1. A lever connector assembly comprising:

a first connector having a retaining lever being pivotable about pivots arranged on both lateral sides thereof, rail portions being arranged on a front surface of the retaining lever, each rail portion having a surface of curvature; and

a second connector having fixing shafts on both lateral sides thereof so as to be projected in an outward lateral direction, wherein said fixing shafts have recessed shaft portions for abutting said rail portions and pivoting said retaining lever;

wherein when the second connector is inserted into the first connector having the retaining lever, said recessed shaft portions of the fixing shafts are abutted against and bias the rial portions to provide resisting forces, and each surface of curvature is designed so that the resisting forces pivot the retaining lever at all positions of the retaining lever relative to the recessed shaft portions.

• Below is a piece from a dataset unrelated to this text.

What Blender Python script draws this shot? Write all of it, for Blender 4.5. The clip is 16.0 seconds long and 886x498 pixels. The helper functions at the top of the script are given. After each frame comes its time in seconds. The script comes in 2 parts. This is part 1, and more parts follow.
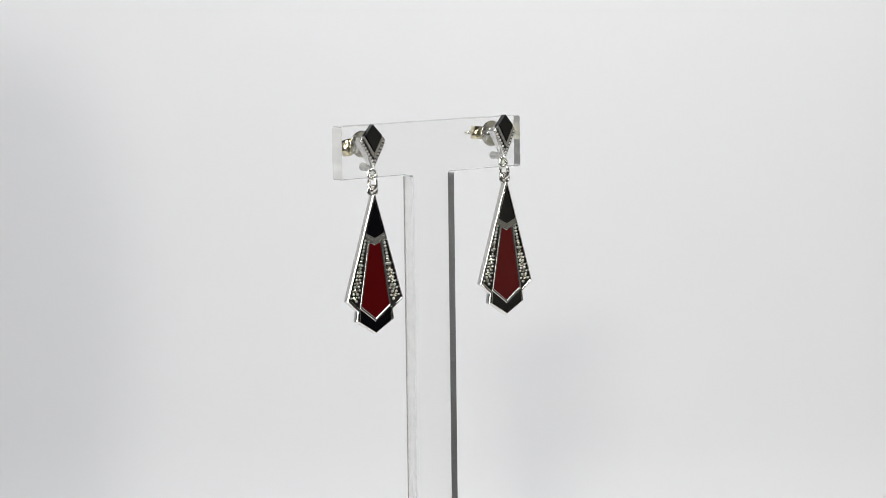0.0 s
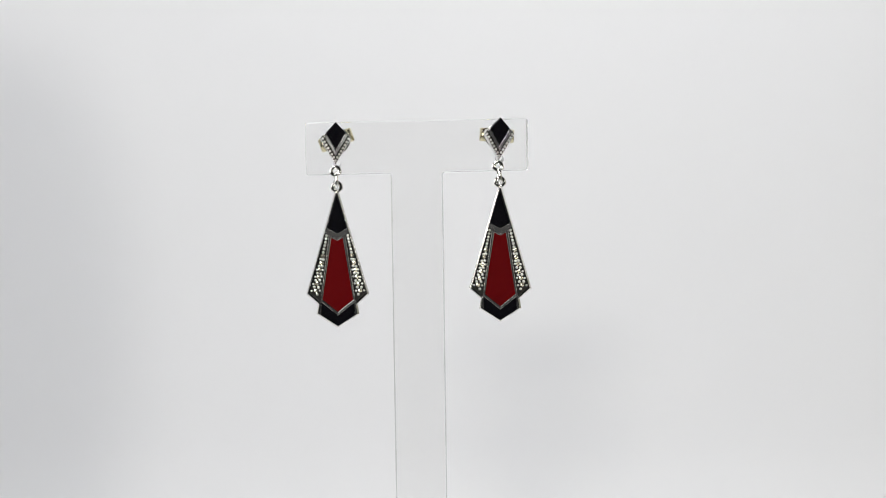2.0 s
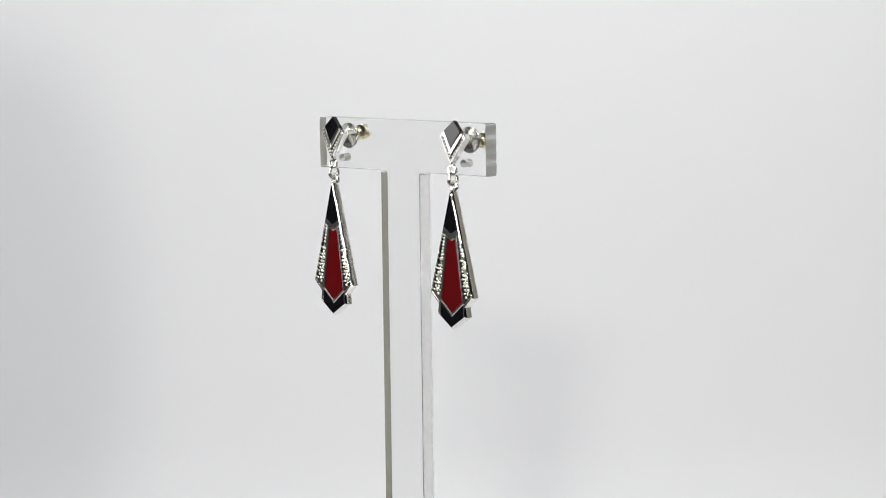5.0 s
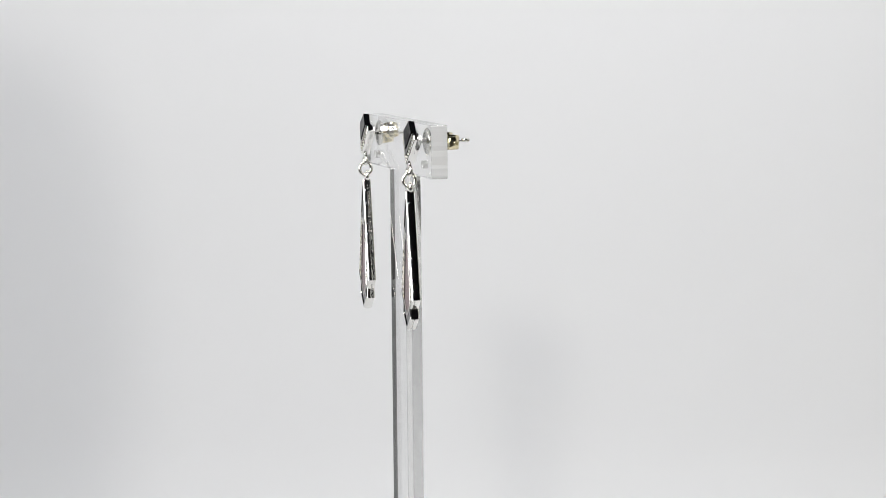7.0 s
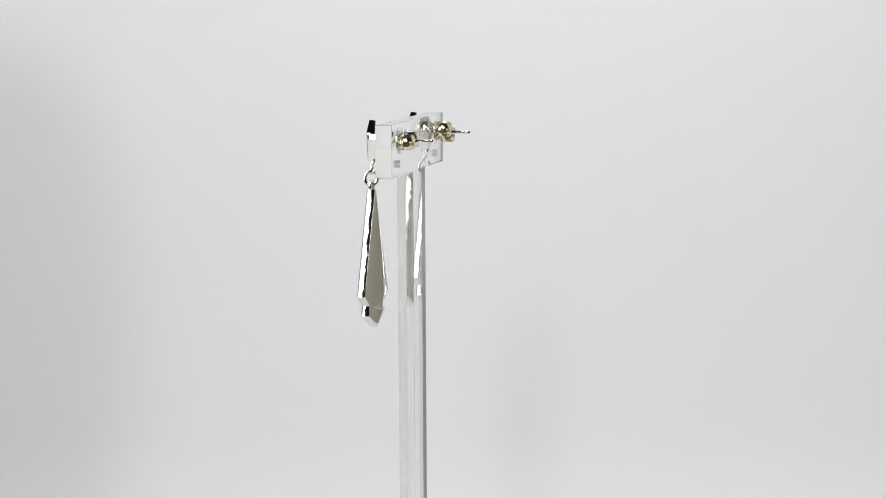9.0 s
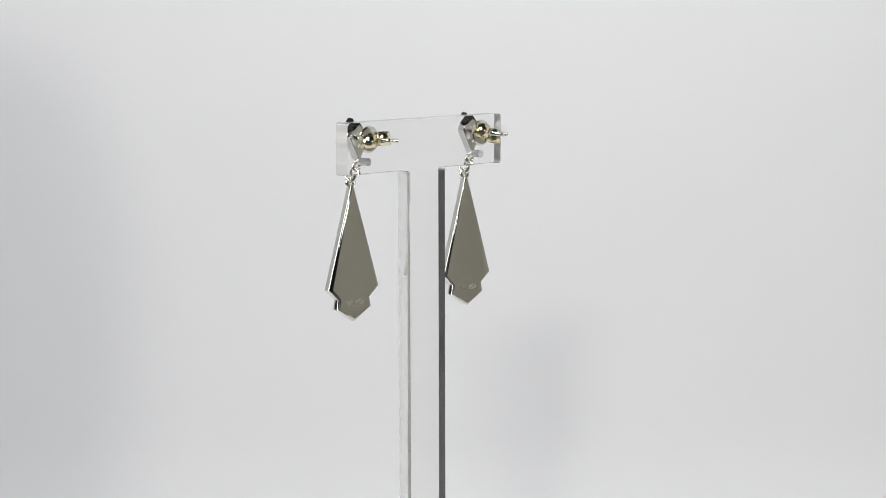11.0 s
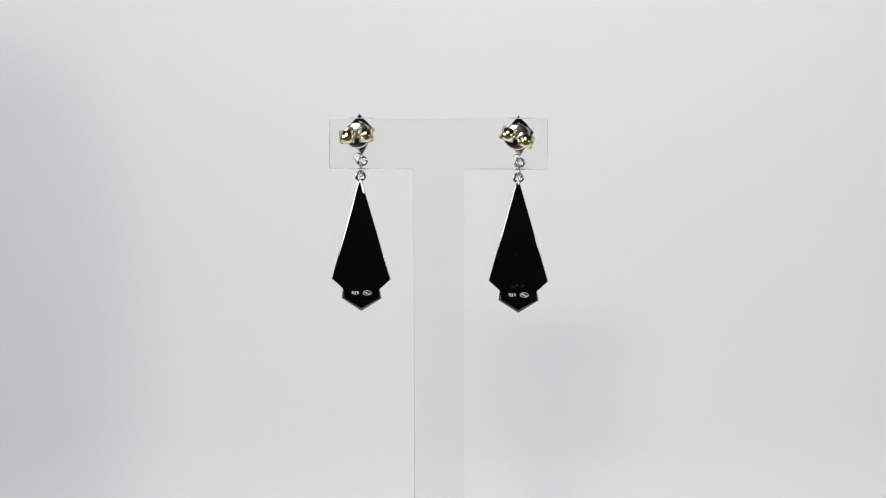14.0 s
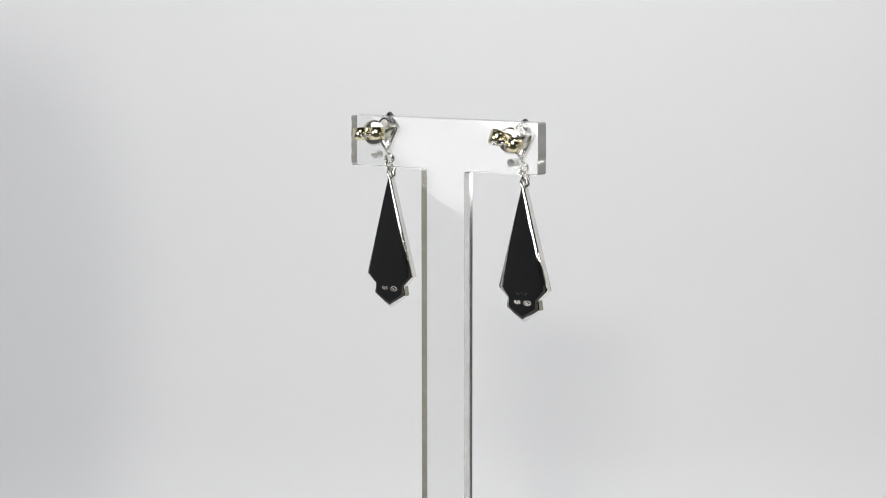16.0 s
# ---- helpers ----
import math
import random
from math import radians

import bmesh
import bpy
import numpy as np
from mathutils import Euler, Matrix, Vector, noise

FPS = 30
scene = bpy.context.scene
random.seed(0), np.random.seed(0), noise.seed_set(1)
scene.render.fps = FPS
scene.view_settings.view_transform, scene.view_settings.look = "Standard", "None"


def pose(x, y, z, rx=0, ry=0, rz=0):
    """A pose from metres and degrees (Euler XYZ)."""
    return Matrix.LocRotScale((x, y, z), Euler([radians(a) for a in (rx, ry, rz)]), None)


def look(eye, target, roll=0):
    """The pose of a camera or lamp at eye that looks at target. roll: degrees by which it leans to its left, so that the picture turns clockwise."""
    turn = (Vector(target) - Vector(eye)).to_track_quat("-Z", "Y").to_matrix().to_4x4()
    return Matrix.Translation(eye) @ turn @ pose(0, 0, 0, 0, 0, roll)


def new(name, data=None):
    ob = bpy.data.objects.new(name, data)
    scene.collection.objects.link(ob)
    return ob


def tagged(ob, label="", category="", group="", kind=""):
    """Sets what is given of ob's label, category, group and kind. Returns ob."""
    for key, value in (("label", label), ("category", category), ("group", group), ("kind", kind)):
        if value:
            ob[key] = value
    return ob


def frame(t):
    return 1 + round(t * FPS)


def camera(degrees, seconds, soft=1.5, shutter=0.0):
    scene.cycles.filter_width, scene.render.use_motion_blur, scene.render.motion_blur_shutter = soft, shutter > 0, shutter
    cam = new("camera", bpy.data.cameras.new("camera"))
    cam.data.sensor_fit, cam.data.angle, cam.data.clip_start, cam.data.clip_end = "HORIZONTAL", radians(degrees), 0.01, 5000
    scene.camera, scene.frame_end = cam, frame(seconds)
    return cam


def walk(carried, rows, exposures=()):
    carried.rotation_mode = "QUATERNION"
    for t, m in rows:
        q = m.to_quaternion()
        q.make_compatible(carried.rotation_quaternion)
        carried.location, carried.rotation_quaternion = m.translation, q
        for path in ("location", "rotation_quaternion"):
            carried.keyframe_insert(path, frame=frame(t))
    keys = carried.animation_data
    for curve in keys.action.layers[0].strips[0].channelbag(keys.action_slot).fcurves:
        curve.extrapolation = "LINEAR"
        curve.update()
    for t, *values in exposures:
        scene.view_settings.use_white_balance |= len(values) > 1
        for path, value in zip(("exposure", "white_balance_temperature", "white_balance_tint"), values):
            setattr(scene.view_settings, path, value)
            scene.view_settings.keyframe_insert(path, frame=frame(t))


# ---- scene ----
# ---------------------------------------------------------------- camera
# One unit of the jewellery drawing is 0.164 mm; the turntable's axis is x = y = 0, the paper lies at FLOOR.
S = 0.000164
FLOOR = -0.13
EYE = (0.0, -2800 * S, 800 * S)
LOOK_YAW, LOOK_PITCH, LOOK_ROLL = 0.434, 7.361, -0.387
VIEW = pose(0, 0, 0, 90 - LOOK_PITCH, 0, -LOOK_YAW)
cam = camera(24.03, 16.0, soft=0.6)
eye_pose = look(EYE, Vector(EYE) + VIEW.to_3x3() @ Vector((0, 0, -1)), LOOK_ROLL)
walk(cam, [(0.0, eye_pose), (16.0, eye_pose)], exposures=[(0.0, 0.01), (4.0, 0.01), (7.0, -0.02), (9.0, -0.07), (12.0, -0.09), (16.0, -0.08)])

TURN_RATE, FRONT_TIME = 15.588, 2.3685      # degrees a second; the moment at which the bar faces the camera

# ---------------------------------------------------------------- world and exposure
world = bpy.data.worlds.new("dim_room")
world.use_nodes = True
world.node_tree.nodes["Background"].inputs[0].default_value = (0.75, 0.85, 1.0, 1)
world.node_tree.nodes["Background"].inputs[1].default_value = 0.02
scene.world = world
LEFT_GLOW, RIGHT_GLOW, TOP_GLOW, KEY_GLOW, BACK_FILL = 3.7, 0.3, 10.4, 182.0, 41.0
LEFT_CORE, RIGHT_CORE = 16.5, 7.0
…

2. A lever connector as claimed in claim 1, further comprising engagement grooves formed in both lateral sides of the second connector for allowing the fixing shafts to be inserted thereinto, wherein the retaining lever has retaining grooves for receiving the fixing shaft, and pivoting of the retaining lever caused by the resisting forces is stopped upon coincidence of the engagement grooves with the retaining grooves.